Pull every line that holds the word "with" from the entries.

Collected data entries
>> start

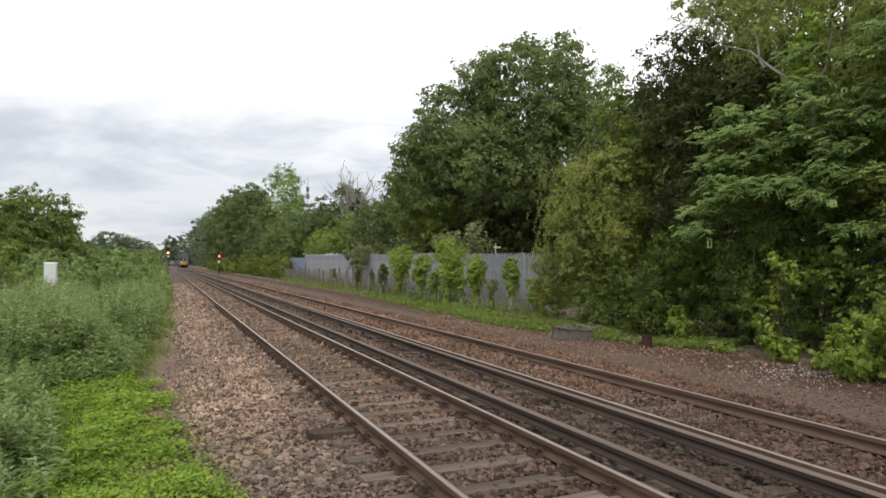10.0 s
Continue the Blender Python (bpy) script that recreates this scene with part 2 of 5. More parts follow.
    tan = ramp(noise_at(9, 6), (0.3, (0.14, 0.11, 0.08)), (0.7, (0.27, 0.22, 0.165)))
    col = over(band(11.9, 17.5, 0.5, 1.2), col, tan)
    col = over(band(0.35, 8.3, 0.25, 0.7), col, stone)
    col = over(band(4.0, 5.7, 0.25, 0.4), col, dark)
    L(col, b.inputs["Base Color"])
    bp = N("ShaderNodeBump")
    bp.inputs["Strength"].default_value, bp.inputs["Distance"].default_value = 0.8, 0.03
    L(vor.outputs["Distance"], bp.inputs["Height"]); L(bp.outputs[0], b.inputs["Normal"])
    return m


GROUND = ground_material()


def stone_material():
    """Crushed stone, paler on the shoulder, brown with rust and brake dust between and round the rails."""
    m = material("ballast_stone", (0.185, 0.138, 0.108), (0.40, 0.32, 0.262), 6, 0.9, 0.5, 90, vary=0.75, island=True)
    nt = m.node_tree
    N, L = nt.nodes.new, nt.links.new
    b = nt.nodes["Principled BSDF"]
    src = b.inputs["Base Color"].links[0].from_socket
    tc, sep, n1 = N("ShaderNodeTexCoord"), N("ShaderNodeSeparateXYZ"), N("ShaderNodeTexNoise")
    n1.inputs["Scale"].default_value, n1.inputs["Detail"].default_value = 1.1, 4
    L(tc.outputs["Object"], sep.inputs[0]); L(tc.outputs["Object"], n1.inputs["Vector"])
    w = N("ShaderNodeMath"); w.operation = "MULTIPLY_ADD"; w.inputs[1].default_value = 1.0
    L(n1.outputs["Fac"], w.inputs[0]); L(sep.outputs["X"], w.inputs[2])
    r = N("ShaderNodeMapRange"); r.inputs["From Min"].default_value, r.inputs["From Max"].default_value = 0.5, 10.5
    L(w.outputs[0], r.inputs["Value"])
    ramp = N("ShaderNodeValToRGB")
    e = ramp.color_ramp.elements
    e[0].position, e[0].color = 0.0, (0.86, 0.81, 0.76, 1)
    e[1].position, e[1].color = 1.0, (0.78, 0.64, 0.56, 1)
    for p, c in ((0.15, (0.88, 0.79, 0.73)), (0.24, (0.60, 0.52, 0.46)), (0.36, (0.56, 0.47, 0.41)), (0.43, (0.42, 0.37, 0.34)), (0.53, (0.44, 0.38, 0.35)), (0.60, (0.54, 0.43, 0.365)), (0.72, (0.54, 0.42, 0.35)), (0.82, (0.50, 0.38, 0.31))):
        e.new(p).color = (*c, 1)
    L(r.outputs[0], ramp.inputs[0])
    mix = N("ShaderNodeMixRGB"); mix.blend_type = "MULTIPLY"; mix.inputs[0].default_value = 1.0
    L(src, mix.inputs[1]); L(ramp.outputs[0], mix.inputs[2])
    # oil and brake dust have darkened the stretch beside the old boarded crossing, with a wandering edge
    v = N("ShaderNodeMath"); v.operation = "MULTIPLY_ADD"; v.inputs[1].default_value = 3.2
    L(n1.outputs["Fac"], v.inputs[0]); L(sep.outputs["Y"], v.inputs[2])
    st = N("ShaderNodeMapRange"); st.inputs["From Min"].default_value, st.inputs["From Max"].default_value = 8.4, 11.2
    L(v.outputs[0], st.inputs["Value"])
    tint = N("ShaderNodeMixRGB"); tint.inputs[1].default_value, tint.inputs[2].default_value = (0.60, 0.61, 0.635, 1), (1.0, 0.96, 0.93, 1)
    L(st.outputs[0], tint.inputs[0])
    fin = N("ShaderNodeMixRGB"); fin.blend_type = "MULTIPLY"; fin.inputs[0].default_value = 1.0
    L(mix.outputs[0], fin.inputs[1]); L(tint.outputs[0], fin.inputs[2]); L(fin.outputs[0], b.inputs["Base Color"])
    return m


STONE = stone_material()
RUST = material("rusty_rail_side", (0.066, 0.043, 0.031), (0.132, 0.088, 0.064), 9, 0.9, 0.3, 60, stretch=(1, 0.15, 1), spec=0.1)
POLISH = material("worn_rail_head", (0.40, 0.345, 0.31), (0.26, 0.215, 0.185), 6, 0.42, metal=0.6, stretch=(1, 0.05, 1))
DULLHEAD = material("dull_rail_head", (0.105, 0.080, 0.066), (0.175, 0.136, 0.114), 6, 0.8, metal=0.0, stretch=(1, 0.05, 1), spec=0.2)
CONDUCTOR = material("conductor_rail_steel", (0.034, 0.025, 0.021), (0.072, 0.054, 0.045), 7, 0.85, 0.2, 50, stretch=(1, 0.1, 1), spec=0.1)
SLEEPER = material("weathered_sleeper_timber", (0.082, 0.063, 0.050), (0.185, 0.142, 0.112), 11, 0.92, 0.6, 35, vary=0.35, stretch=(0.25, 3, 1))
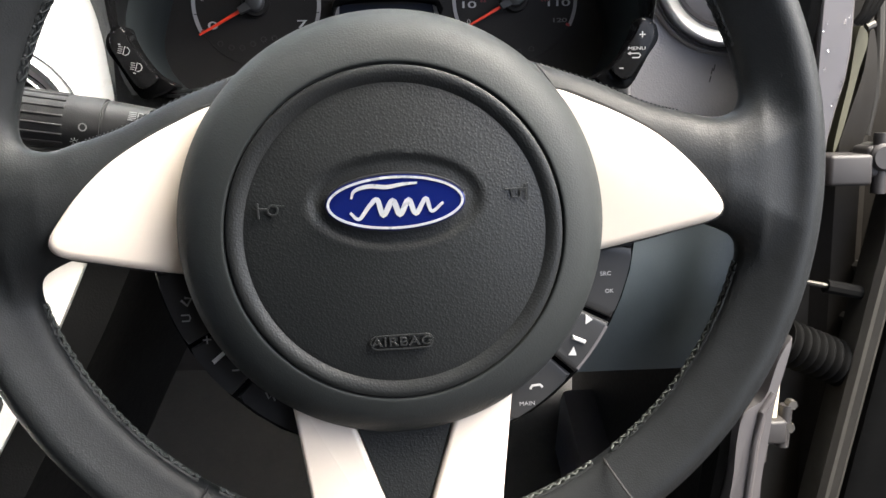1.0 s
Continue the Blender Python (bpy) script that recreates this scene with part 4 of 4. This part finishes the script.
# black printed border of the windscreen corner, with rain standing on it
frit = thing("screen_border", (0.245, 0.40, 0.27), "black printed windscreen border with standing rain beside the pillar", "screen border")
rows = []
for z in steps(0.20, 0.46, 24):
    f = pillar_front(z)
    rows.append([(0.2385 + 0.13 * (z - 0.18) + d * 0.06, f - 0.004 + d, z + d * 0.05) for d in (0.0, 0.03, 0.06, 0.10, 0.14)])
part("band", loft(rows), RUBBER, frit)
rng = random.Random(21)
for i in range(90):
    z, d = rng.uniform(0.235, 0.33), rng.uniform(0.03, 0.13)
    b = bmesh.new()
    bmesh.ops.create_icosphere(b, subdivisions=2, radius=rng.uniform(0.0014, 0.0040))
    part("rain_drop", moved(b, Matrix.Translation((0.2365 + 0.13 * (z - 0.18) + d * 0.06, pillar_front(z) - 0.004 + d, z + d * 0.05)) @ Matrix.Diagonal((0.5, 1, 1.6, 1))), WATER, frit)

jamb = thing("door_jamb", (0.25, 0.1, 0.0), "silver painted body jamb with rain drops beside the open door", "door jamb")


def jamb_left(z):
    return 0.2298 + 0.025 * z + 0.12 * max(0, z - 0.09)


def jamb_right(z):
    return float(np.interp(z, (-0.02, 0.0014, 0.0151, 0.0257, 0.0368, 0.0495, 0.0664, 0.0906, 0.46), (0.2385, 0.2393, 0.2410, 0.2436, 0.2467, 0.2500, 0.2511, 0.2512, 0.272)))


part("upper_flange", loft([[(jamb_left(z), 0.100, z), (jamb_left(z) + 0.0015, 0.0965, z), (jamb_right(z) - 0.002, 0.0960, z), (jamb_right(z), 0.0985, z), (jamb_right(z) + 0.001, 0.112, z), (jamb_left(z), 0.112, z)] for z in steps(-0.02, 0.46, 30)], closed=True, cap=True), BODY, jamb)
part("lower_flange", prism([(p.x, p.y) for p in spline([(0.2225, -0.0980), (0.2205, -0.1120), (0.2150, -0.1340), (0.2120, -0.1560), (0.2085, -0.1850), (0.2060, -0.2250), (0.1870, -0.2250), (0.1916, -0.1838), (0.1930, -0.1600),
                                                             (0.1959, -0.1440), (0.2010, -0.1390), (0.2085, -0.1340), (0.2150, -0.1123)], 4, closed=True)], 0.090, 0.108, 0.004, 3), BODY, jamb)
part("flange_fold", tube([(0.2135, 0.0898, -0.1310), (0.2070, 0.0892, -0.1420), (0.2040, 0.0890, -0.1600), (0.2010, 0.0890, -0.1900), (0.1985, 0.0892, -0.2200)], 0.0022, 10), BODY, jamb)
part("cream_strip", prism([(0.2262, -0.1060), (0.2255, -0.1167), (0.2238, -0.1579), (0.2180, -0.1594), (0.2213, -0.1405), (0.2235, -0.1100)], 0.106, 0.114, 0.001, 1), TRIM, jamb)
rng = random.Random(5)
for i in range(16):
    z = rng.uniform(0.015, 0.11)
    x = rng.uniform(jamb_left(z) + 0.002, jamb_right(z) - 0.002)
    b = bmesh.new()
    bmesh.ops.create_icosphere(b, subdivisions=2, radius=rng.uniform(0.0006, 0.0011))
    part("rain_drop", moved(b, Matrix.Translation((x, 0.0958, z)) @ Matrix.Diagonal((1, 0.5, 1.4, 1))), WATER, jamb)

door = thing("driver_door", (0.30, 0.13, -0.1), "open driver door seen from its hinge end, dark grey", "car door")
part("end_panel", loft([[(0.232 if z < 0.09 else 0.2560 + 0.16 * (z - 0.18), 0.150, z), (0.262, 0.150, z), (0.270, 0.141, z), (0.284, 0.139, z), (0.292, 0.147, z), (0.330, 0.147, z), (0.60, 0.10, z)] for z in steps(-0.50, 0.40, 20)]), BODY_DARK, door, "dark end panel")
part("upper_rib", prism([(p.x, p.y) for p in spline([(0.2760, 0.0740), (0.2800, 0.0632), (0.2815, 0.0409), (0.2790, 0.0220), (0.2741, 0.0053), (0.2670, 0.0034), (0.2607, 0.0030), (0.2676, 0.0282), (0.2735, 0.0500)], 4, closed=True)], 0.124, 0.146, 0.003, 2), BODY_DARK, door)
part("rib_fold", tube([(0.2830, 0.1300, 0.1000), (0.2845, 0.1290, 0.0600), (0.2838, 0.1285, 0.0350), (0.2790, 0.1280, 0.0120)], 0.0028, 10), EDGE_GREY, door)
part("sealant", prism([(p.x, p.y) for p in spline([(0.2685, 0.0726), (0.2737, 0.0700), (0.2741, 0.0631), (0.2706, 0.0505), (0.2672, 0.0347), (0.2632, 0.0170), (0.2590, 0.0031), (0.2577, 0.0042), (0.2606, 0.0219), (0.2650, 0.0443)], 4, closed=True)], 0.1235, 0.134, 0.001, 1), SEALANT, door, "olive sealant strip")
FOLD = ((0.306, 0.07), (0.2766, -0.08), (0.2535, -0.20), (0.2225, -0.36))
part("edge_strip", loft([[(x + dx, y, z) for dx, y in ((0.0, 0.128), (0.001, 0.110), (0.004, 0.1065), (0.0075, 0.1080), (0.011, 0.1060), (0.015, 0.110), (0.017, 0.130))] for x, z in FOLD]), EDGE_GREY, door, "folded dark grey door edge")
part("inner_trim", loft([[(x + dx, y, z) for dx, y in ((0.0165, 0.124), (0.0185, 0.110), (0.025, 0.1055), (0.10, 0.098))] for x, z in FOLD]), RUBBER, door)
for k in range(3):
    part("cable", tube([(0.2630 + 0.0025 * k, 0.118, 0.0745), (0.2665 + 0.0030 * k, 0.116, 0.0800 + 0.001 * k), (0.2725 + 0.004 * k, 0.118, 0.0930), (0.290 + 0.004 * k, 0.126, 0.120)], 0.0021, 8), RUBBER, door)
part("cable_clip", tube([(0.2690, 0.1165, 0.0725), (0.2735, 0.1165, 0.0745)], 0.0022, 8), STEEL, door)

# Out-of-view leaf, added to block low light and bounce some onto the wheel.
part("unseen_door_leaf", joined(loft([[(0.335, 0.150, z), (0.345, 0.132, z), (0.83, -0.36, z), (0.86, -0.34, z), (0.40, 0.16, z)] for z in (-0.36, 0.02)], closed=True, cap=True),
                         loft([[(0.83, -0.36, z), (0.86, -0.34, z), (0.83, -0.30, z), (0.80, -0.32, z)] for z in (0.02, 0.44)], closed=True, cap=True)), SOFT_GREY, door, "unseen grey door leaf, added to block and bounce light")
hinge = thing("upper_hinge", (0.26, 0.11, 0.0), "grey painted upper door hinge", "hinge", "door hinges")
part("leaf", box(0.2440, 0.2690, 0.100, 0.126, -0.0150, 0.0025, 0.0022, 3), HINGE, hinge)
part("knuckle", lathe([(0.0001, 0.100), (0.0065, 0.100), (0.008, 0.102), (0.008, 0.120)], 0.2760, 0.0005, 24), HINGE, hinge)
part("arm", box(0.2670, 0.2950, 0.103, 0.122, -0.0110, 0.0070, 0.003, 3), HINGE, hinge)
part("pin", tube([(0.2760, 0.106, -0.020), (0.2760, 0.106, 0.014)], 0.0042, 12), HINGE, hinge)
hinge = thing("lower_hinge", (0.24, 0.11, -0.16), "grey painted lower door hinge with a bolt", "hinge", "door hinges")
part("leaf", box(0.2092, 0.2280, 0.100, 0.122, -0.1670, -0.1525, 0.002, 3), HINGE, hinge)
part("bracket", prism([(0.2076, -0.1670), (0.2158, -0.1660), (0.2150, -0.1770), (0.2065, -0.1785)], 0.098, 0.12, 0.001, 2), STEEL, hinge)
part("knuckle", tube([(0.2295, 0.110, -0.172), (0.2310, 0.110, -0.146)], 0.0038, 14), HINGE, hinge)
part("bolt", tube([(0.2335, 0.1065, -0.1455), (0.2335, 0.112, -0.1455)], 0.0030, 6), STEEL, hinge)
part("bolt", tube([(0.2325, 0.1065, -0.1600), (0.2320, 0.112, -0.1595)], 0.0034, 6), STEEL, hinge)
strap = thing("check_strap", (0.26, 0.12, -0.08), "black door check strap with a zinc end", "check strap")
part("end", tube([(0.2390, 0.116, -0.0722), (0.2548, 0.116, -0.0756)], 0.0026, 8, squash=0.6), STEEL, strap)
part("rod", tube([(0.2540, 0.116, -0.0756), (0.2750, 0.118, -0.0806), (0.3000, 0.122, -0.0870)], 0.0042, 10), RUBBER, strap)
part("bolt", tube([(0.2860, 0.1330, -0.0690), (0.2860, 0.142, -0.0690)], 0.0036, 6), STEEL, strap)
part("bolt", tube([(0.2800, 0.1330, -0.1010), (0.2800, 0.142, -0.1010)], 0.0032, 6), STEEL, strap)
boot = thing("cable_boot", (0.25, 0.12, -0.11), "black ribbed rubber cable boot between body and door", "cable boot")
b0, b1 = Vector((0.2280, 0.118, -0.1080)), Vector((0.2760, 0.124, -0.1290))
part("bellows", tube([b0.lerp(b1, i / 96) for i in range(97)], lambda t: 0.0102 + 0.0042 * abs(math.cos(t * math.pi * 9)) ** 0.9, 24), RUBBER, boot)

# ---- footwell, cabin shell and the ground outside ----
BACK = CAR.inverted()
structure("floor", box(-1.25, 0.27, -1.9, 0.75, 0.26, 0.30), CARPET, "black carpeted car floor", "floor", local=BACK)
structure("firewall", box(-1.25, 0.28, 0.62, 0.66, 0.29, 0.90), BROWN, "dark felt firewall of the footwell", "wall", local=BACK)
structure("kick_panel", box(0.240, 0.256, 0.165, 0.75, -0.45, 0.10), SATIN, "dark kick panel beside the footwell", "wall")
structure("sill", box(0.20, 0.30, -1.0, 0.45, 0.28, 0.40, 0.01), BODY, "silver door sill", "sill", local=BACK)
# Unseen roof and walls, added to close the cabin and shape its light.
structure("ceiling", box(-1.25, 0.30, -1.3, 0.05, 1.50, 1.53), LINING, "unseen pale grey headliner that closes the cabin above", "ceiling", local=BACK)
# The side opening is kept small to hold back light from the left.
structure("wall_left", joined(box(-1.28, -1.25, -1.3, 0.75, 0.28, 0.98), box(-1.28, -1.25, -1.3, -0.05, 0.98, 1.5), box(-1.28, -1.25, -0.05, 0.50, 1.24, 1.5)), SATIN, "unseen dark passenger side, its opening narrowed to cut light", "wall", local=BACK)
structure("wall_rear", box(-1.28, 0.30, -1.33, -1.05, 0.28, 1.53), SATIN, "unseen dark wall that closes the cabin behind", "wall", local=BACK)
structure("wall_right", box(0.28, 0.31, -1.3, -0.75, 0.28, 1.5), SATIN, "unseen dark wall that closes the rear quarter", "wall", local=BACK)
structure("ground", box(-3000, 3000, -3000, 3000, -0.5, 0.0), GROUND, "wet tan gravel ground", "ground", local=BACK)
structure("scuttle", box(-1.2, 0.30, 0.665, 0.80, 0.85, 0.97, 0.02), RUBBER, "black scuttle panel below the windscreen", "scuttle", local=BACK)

>> end

• [Full response]
Continue the Blender Python (bpy) script that recreates this scene with part 2 of 5. More parts follow.
    """Crushed stone, paler on the shoulder, brown with rust and brake dust between and round the rails."""
    # oil and brake dust have darkened the stretch beside the old boarded crossing, with a wandering edge
Continue the Blender Python (bpy) script that recreates this scene with part 4 of 4. This part finishes the script.
# black printed border of the windscreen corner, with rain standing on it
frit = thing("screen_border", (0.245, 0.40, 0.27), "black printed windscreen border with standing rain beside the pillar", "screen border")
jamb = thing("door_jamb", (0.25, 0.1, 0.0), "silver painted body jamb with rain drops beside the open door", "door jamb")
hinge = thing("lower_hinge", (0.24, 0.11, -0.16), "grey painted lower door hinge with a bolt", "hinge", "door hinges")
strap = thing("check_strap", (0.26, 0.12, -0.08), "black door check strap with a zinc end", "check strap")